Изменить размер шрифта - +
 — Я — мистер Трент.

Ловким жестом он посадил мальчика на стул, который был ниже. Сам Трент сел напротив него так, чтобы поначалу не было заметно, что его стул выше, чтобы это не сразу дошло даже до подсознания подозреваемого.

— Я очень признателен, Джейсон. Твоя помощь нам нужна как никогда. И мы постараемся, чтобы все было как можно короче и яснее, и по возможности безболезненно для нас обоих. Я буду рад, если ты что-нибудь знаешь о том, кто мог совершить столь ужасное преступление, — голос Трента был мягким и непринужденным.

Мальчик кивнул.

— Надеюсь, что смогу помочь всем, чем только можно.

Его первые слова. Правильные интонации в голосе. Небольшой глоток прежде, чем ответить. Легкое движение рук, в котором не наблюдается защита.

— Я знаю.

Джейсон окинул помещение беглым взглядом, чтобы просто с ним ознакомиться.

— Извини за то, что здесь так тесно, — продолжил Трент. — Остальные помещения заняты, и мы работаем здесь.

Использовав слово «мы», Трент хотел, чтобы мальчик прочувствовал это, как «вместе», как «партнеры», «сотрудники».

Снова кивнув, Джейсон начал выглядеть так, будто он расслабился, развернулся на стуле боком.

Трент нажал на кнопку записи.

— Для ясности: наш разговор будет записан. Это приемлемо, Джейсон?

Мальчик с одобрением кивнул.

Трент видел доверчивое лицо, отражение невинности в его широко открытых глазах. На самом ли деле он был неповинен, или это была лишь маска? Трент распознавал маски, и удалять их было его профессией, если не полностью, то, в конце концов, мельком разглядев под маской злодея. Был ли злодеем этот мальчик? Был ли он способен на такой поступок? «Мы все на такое способны», — подумал Трент, вспомнив Карла Ситона и видя его невинный взгляд, так похожий на взгляд Джейсона Дорента.

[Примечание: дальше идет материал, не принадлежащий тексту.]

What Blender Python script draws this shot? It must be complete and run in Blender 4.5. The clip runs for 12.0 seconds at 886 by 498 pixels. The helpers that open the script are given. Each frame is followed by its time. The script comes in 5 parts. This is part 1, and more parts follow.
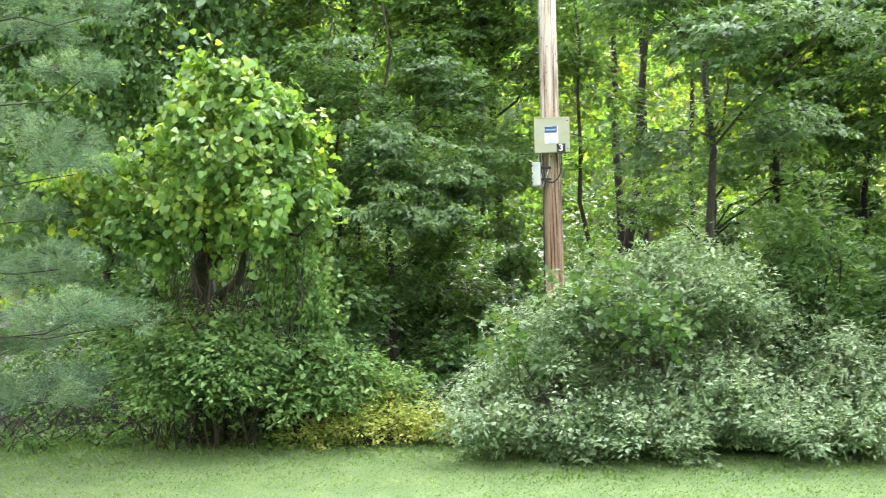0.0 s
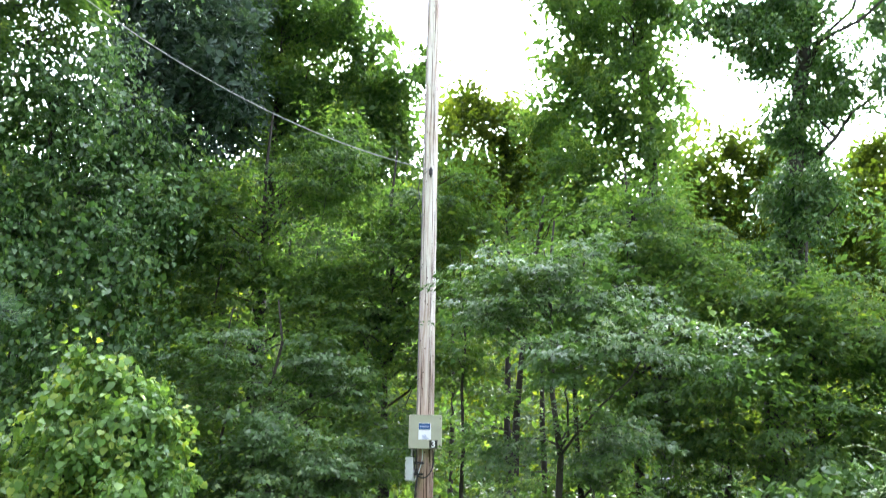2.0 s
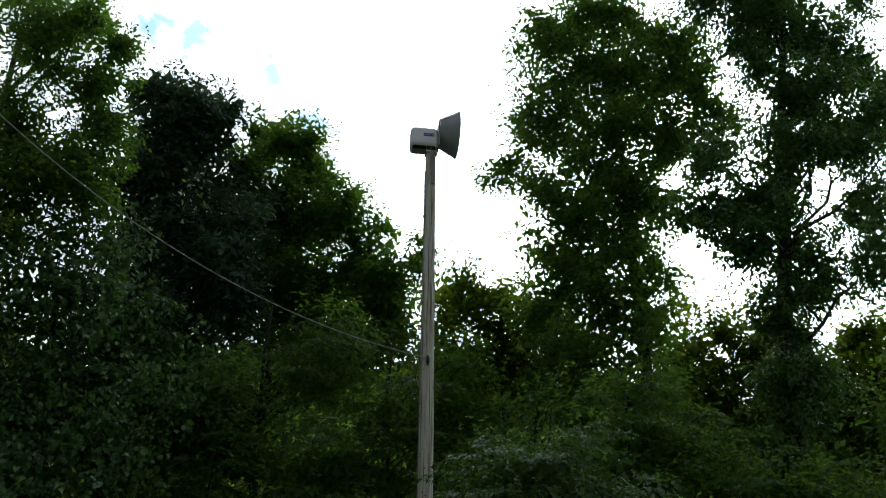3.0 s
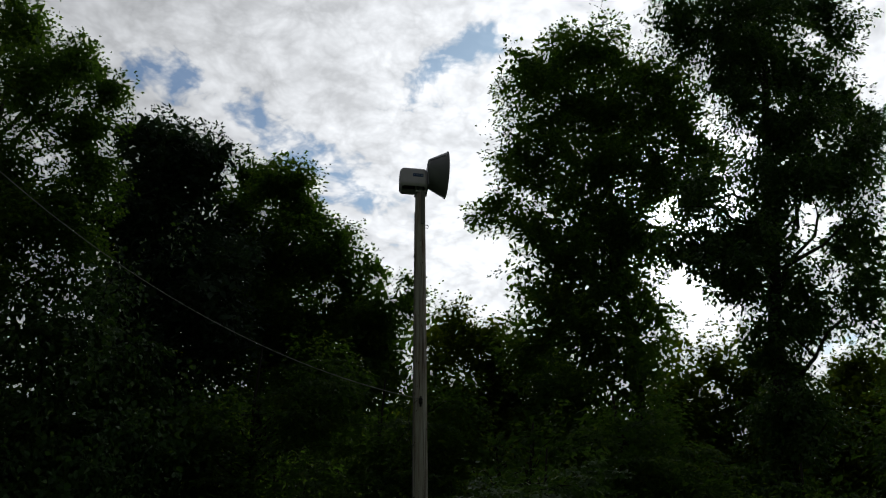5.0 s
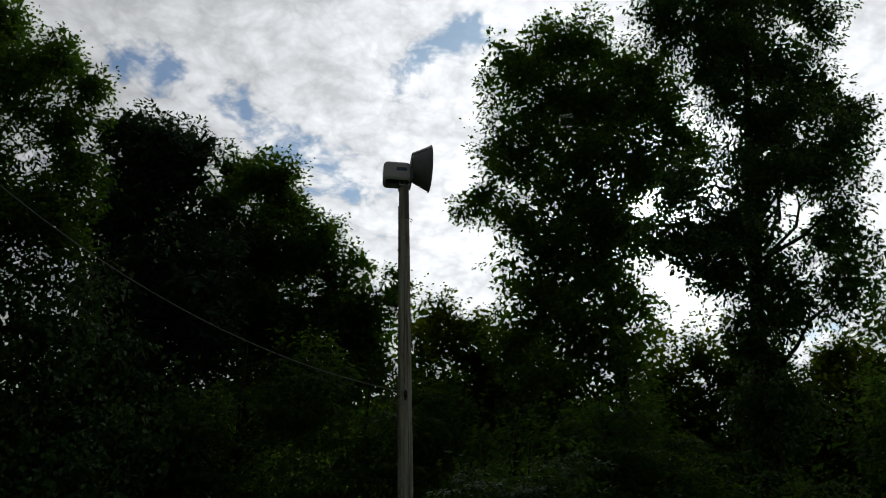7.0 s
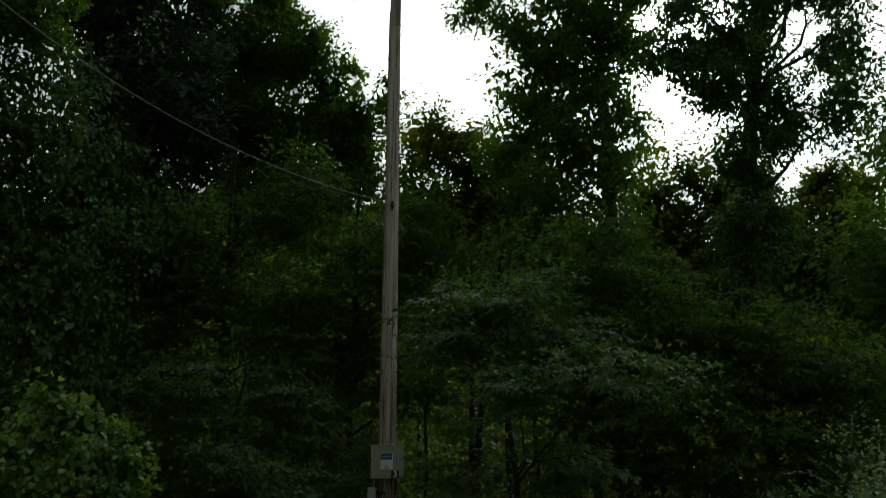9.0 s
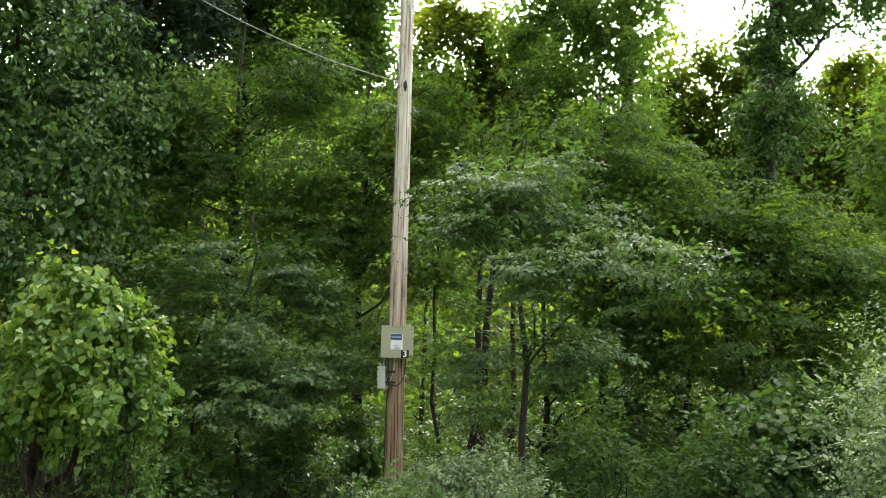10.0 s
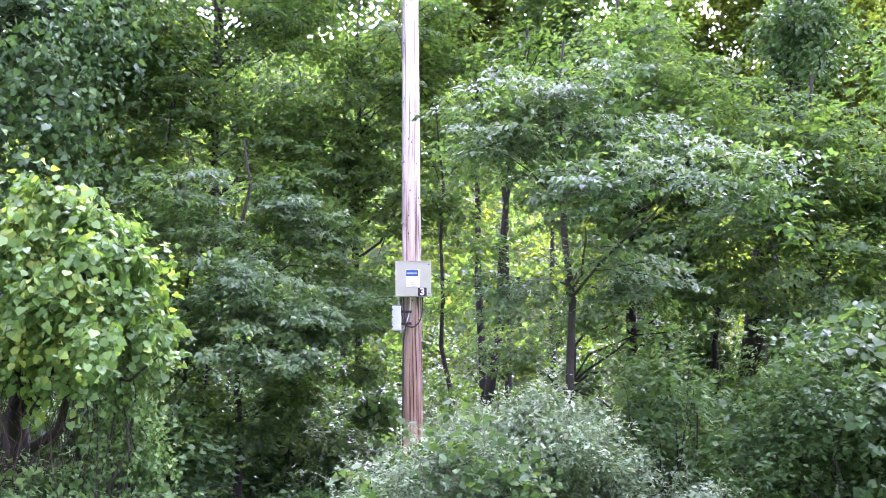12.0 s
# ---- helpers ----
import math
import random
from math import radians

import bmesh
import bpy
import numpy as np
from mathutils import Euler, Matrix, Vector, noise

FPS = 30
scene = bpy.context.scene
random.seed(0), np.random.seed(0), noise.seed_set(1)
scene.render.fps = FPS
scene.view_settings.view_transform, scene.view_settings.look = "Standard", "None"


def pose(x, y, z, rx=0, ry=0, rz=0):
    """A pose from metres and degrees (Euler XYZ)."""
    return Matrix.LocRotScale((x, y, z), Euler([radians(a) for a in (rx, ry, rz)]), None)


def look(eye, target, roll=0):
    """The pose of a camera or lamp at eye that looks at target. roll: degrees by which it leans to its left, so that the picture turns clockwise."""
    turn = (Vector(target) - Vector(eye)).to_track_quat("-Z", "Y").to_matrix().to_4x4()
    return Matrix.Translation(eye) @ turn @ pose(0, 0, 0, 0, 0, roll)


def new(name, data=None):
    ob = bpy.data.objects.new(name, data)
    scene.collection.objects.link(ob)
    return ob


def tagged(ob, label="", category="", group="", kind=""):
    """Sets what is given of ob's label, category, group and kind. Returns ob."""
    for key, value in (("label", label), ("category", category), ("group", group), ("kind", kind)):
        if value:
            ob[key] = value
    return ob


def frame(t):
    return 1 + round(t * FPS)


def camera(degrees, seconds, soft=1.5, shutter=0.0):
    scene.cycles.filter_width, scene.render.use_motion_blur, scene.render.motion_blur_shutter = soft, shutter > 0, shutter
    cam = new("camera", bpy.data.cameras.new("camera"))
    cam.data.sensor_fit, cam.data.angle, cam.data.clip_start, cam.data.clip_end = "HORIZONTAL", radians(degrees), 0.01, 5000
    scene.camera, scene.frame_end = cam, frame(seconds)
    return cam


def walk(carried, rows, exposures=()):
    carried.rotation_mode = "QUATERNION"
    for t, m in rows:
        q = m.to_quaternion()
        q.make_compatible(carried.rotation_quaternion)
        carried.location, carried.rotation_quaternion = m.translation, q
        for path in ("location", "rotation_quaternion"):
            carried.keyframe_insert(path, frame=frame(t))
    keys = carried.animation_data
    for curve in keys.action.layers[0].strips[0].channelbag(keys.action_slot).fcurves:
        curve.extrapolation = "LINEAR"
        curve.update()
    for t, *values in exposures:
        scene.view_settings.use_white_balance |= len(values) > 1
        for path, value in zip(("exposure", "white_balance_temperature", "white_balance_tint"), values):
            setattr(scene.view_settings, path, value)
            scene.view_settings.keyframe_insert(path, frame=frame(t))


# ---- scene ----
cam = camera(54.0, 12.0, soft=1.0, shutter=0.2)
PATH = [
    (0, (-1.341, -15.421, 1.479), (-1.42, -13.422, 1.479), -1.5),
    (0.5, (-0.886, -15.718, 1.535), (-0.865, -13.719, 1.597), -0.5),
    (1, (-0.584, -16.048, 1.661), (-0.524, -14.06, 1.863), -0.2),
    (1.5, (-0.37, -16.302, 1.779), (-0.299, -14.34, 2.161), 0.1),
    (2, (-0.239, -16.502, 1.811), (-0.179, -14.596, 2.412), 0.9),
    (2.5, (-0.276, -16.714, 1.794), (-0.209, -14.904, 2.642), 1.1),
    (3, (-0.319, -16.815, 1.783), (-0.254, -15.076, 2.768), 0.4),
    (3.5, (-0.311, -16.812, 1.809), (-0.241, -15.102, 2.843), -0.1),
    (5.5, (-0.388, -16.779, 1.799), (-0.296, -15.088, 2.863), -1.1),
    (6, (-0.376, -16.801, 1.804), (-0.284, -15.108, 2.864), -1.2),
    (6.5, (-0.333, -16.835, 1.8), (-0.224, -15.138, 2.852), -1.7),
    (8.5, (-0.119, -16.928, 1.911), (0.02, -15.121, 2.758), -1.3),
    (9, (-0.045, -16.928, 1.911), (0.079, -15.04, 2.558), -0.1),
    (9.5, (-0.082, -16.877, 1.882), (0.034, -14.938, 2.356), 0.4),
    (10, (-0.19, -16.731, 1.849), (-0.069, -14.776, 2.25), 1.2),
    (10.5, (-0.397, -16.456, 1.802), (-0.25, -14.497, 2.175), 0.7),
    (11, (-0.65, -16.034, 1.736), (-0.503, -14.073, 2.1), -0.1),
    (11.5, (-0.908, -15.476, 1.662), (-0.74, -13.513, 2.004), -0.5),
    (12, (-1.2, -14.911, 1.6), (-0.97, -12.949, 1.911), -0.6),
]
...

— Всего лишь расслабься, Джейсон. Думай об этом, лишь как о беседе, — Трент понимал, что сейчас время добродушного, свойского голоса. — Мы будем говорить о том, что происходило в понедельник, о том, что ты мог видеть, что из увиденного мог запомнить, — он старался обойтись без слова «смерть», а в процессе допроса лишь использовал мягкие, добрые слова. — Память, Джейсон, странная вещь.

Он продолжал называть его только по имени, и это было важно — личный контакт.

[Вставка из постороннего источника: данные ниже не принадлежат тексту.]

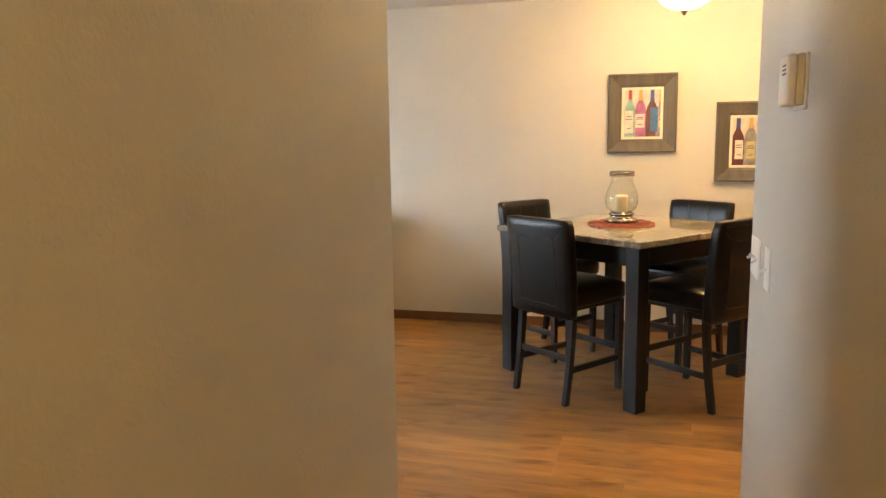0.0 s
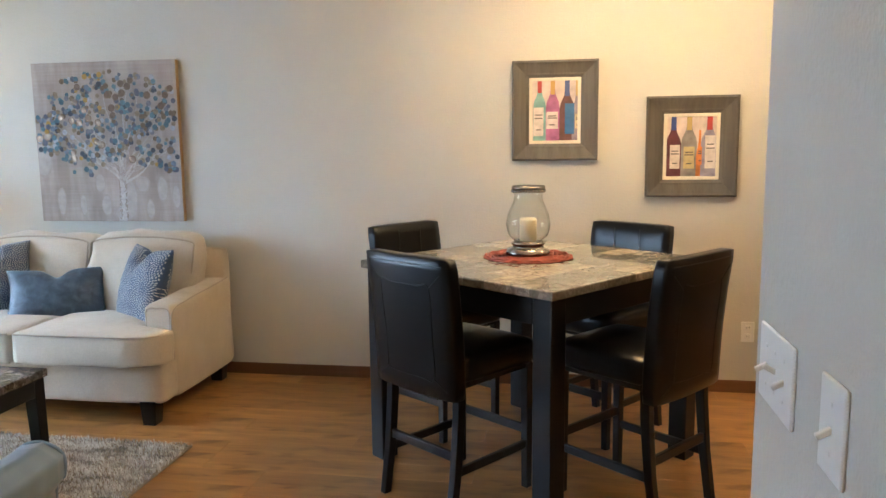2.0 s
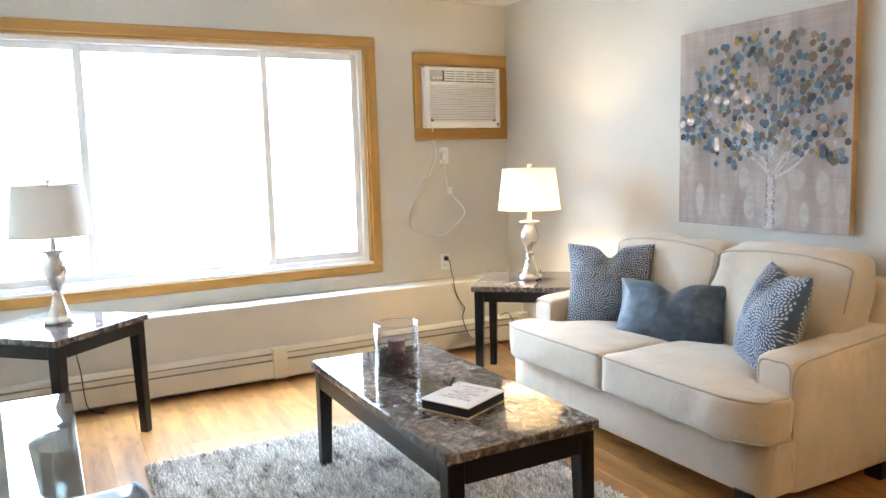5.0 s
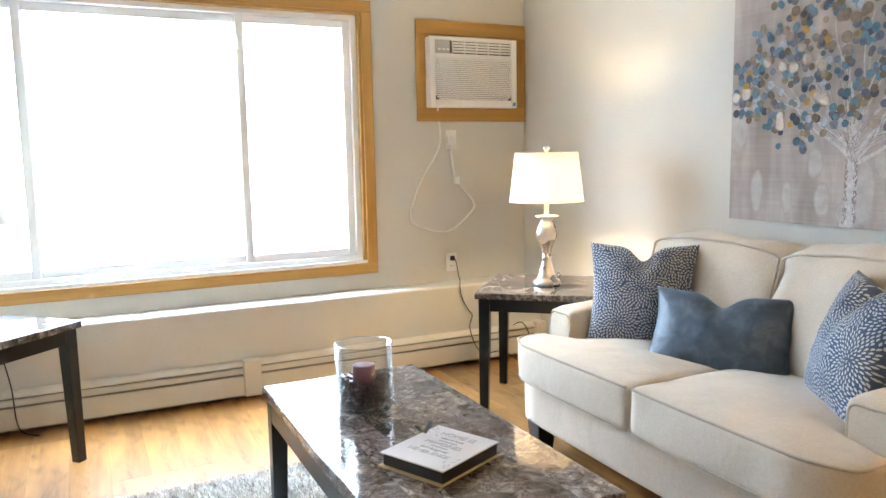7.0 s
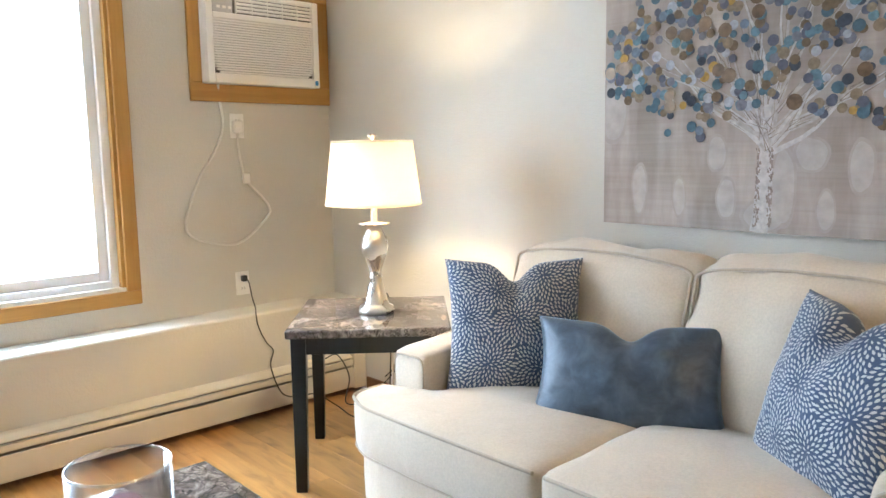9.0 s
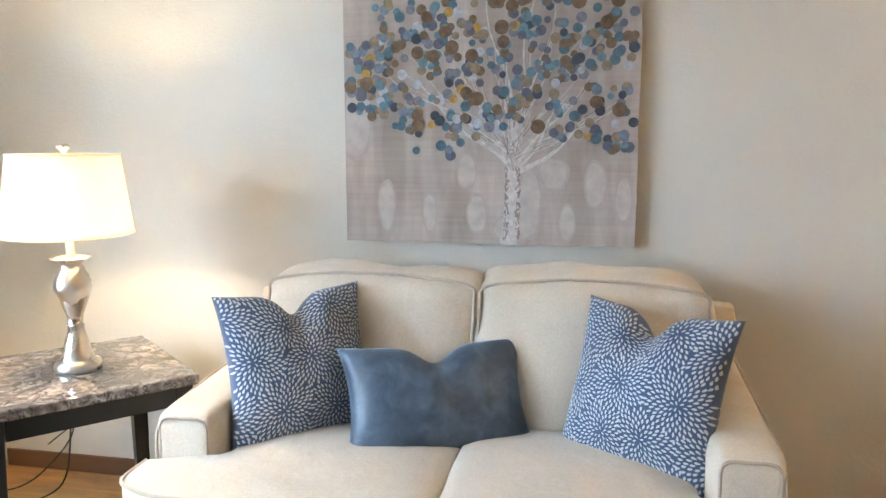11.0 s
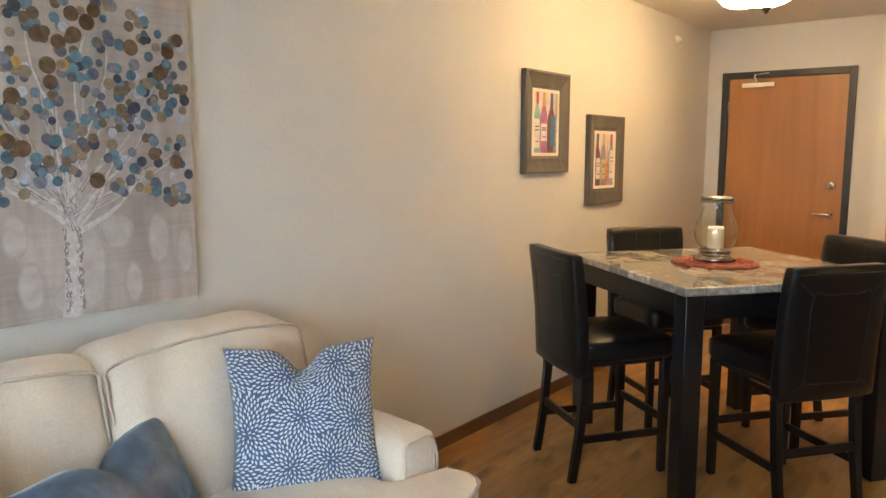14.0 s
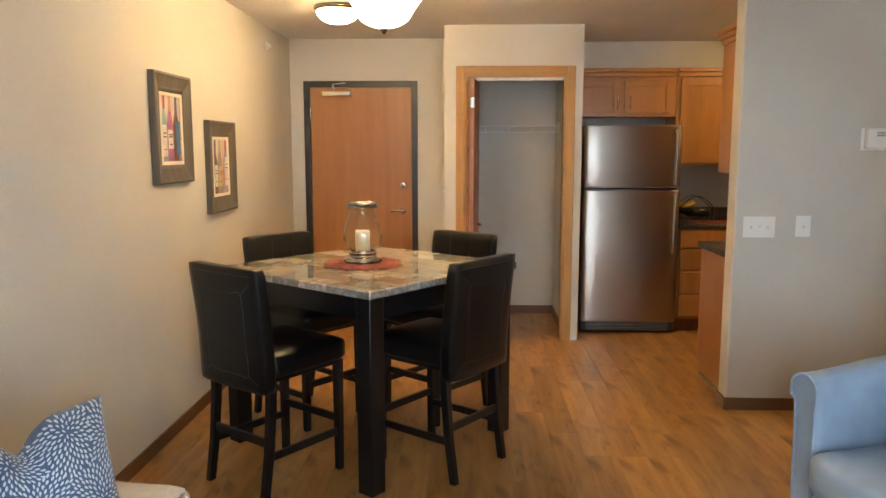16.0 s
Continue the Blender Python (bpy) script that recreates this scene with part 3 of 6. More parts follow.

— Память иногда проделывает над нами всякие шутки. Мы что-нибудь помним или думаем, что мы это помним? И наоборот: мы об этом забыли, или думаем, что забыли? И находим и то и другое, — делая акцент на том, что они вдвоем — команда. — Подумать об этом — своего рода риск.

— Я надеюсь, что смогу вам помочь, — сказал мальчик.

— Об этом не волнуйся, всего лишь расслабься. Мы здесь одни. Лишь вдвоем. Ты ведь не думаешь, что ты один, в стороне от друзей, не так ли?

И вот первый важный шаг.

— Думаю, мы можем позвать еще кого-нибудь, если хочешь — адвоката, например, или какого-нибудь советника, юриста или даже маму.

Задачей было изолировать мальчика, обойтись без присутствия юриста, родителей или адвоката. И это надо было сделать срочно, и главным образом, ловко, искусно, так, чтобы мальчик не обнаружил подвоха, чего-нибудь не заподозрил. Эти слова, конечно же, были важны как для магнитной записи беседы, так и для протокола. Но в записи нельзя было разглядеть непринужденных взаимоотношений с допрашиваемым, мимики Трента или движений его плеч, которыми, например, он только что пожал, чтобы выразить всю смехотворность присутствия во время их беседы кого-либо еще. Упоминание о присутствии матери предполагало покушение на его взросление и самостоятельность, и звучало почти как издевательство.